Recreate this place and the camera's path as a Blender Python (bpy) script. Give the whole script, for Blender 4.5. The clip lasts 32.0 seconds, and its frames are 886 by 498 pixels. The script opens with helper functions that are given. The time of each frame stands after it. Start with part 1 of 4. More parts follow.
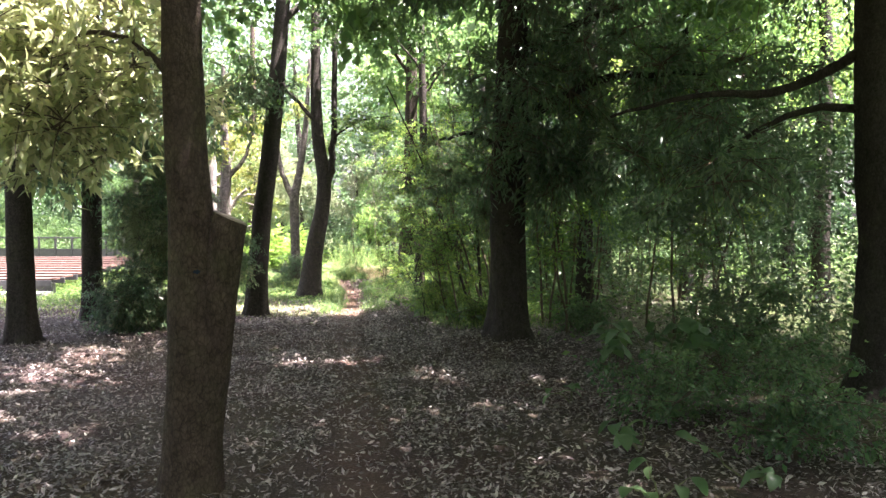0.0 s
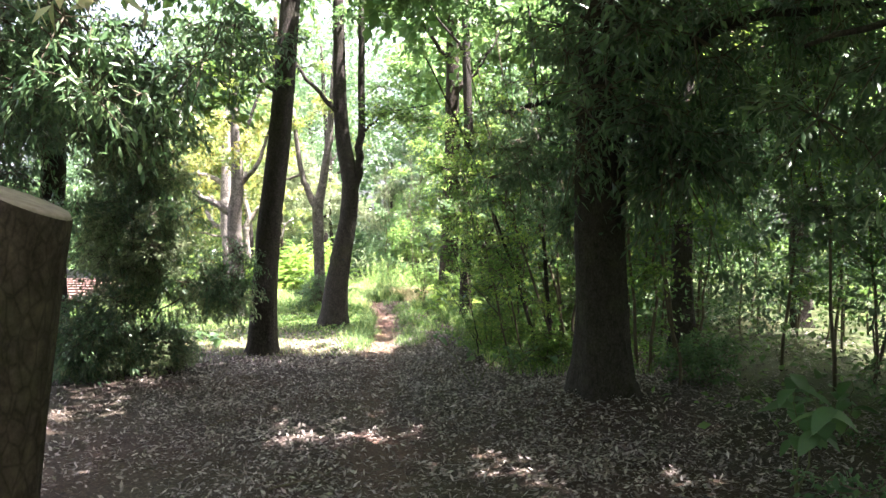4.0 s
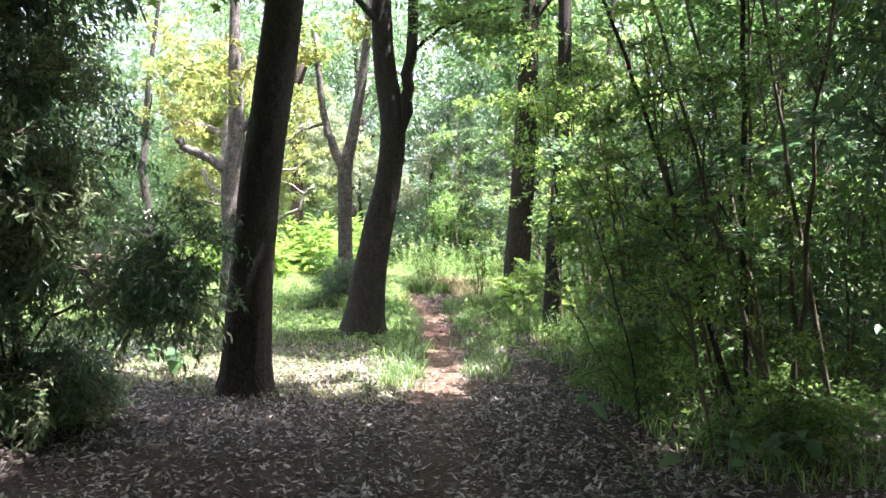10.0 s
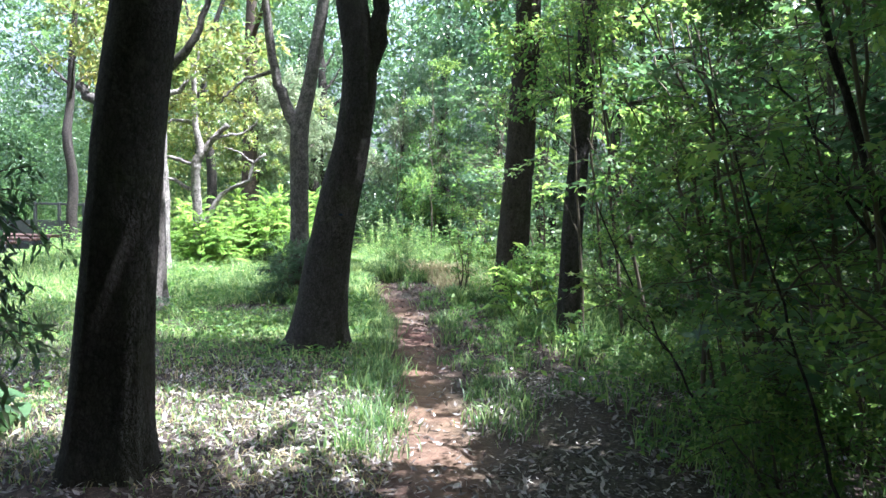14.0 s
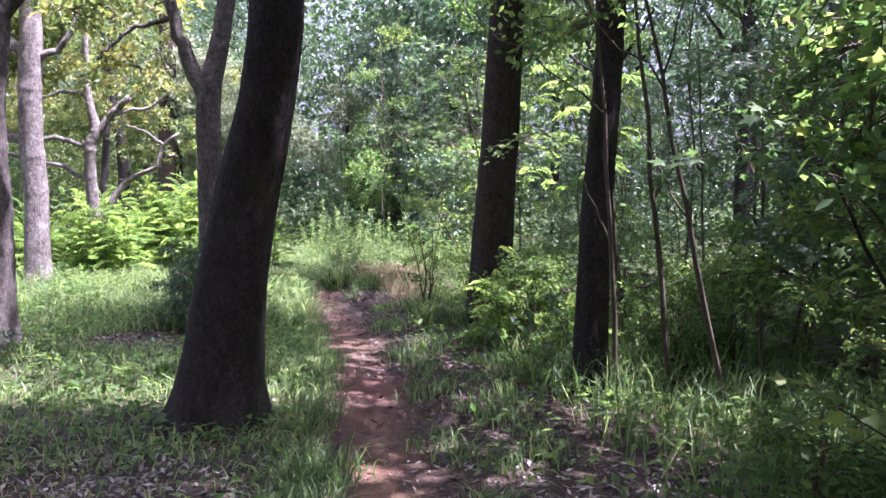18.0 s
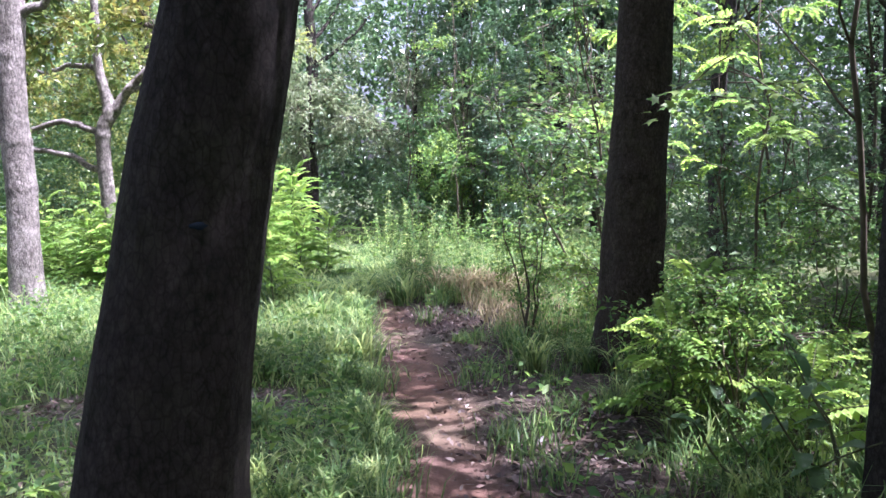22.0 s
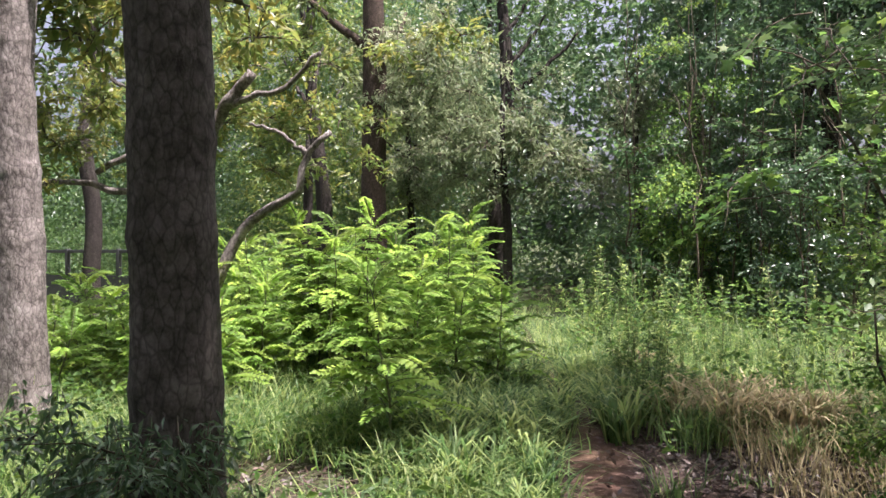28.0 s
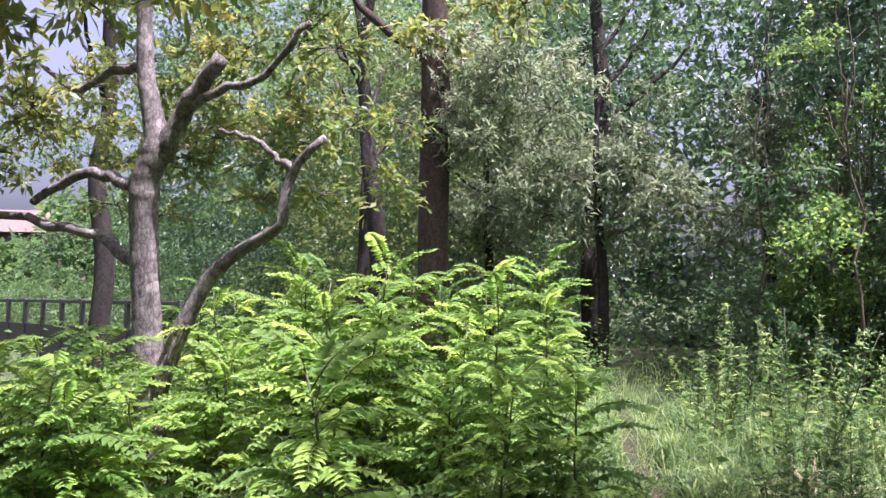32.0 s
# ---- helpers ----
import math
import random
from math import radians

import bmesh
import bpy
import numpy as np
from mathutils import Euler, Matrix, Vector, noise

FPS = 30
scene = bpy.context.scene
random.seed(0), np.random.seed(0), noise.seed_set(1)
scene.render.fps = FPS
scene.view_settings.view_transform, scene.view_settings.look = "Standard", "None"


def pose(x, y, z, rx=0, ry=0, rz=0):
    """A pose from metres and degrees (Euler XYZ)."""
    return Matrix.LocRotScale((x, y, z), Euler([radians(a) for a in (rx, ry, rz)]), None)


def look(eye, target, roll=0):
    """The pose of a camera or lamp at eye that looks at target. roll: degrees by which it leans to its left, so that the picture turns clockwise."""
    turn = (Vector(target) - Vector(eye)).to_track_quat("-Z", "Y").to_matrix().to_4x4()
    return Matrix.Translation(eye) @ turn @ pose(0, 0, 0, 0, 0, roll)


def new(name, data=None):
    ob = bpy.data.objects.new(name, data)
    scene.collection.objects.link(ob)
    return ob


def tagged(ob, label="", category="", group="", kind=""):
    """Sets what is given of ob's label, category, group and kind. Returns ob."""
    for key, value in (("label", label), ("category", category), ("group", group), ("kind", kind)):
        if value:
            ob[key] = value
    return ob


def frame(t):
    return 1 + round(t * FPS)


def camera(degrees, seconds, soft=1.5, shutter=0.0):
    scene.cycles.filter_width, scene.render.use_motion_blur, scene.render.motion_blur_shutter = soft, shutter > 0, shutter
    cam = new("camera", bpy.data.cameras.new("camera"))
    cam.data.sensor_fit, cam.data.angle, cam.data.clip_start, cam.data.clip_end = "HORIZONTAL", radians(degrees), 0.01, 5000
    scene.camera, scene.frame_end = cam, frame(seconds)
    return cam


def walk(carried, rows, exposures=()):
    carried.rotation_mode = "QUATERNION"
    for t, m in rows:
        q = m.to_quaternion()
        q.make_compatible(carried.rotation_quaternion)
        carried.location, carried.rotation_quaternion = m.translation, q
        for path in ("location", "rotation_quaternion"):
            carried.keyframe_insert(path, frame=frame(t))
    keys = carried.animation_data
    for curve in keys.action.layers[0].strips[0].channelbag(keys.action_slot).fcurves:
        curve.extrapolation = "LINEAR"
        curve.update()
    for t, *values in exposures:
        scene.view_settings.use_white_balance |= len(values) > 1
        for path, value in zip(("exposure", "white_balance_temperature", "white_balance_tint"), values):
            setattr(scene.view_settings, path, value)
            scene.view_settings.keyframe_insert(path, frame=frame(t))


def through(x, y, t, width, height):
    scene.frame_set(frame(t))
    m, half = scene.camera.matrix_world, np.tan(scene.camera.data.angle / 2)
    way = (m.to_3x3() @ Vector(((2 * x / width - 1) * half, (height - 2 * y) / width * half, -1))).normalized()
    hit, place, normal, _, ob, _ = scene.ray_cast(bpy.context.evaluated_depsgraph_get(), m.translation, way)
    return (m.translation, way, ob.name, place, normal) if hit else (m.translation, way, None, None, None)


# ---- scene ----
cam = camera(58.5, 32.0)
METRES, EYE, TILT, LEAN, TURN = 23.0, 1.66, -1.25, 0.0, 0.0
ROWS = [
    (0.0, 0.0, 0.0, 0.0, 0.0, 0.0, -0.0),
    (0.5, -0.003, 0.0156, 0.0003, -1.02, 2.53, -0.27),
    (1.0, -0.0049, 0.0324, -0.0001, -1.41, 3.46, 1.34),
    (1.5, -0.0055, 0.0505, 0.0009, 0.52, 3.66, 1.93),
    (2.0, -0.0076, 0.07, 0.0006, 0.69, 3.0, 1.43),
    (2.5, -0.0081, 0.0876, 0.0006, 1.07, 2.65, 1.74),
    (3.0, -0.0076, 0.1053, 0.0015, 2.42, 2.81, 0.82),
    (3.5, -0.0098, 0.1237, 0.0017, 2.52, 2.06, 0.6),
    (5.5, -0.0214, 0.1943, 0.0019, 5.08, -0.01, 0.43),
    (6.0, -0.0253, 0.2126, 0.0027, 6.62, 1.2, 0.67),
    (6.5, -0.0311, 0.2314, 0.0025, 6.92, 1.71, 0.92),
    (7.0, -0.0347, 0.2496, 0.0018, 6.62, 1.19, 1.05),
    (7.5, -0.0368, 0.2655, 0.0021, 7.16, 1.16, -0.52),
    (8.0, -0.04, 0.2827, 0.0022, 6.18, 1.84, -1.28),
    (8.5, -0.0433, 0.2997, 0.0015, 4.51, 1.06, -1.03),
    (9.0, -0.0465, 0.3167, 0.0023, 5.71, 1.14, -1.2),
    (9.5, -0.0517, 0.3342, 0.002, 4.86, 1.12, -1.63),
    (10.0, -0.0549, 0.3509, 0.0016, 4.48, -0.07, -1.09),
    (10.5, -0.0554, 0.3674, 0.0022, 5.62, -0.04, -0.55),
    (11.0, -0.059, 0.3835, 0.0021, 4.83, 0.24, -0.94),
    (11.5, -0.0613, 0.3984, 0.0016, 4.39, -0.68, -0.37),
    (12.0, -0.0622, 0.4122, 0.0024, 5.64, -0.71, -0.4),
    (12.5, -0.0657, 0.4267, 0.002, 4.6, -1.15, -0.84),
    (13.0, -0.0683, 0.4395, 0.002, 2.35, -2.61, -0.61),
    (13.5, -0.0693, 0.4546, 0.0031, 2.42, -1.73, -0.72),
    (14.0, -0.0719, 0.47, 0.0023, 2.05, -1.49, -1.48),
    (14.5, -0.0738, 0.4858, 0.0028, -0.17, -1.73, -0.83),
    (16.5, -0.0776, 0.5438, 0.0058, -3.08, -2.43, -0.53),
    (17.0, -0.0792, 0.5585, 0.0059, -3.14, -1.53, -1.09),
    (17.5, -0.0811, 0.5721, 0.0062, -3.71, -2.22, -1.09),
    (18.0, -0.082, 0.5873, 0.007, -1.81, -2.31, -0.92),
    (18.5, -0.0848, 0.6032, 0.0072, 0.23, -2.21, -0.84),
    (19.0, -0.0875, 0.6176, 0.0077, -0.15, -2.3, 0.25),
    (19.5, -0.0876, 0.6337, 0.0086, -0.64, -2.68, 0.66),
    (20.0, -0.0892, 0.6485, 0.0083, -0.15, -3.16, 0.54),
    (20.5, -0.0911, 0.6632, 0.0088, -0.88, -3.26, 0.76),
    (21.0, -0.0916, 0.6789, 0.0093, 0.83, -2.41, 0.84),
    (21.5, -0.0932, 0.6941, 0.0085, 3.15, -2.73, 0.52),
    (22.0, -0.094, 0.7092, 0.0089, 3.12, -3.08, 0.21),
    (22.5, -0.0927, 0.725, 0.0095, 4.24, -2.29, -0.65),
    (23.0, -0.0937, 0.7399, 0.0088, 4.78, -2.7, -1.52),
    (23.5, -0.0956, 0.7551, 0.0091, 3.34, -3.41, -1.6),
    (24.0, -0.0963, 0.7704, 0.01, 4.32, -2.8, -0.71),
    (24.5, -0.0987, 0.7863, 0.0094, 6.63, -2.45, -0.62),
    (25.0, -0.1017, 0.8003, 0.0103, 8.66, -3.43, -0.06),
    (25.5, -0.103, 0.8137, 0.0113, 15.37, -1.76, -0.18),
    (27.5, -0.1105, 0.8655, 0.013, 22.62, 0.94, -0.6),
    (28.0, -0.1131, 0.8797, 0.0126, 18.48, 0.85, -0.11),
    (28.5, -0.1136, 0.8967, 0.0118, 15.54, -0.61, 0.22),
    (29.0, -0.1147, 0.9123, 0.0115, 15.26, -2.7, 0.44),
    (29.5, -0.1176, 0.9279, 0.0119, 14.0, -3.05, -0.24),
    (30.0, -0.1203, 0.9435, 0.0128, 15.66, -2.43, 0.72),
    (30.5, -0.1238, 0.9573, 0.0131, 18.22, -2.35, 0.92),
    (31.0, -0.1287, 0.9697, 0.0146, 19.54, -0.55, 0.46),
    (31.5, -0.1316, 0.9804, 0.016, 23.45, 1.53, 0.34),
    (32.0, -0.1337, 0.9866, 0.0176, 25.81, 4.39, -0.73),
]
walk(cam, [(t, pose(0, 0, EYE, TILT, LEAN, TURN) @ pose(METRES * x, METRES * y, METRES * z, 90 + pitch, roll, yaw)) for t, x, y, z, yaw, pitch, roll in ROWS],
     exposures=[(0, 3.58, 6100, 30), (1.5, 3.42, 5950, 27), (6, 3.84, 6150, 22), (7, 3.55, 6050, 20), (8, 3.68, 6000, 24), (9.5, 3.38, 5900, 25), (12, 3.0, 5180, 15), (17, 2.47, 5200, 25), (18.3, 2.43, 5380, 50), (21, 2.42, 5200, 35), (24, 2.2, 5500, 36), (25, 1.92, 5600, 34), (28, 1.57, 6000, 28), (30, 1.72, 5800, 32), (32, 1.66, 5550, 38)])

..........

#### [What to do]
Give only the number of lines that include the word "pose".

#### [Expected answer]
5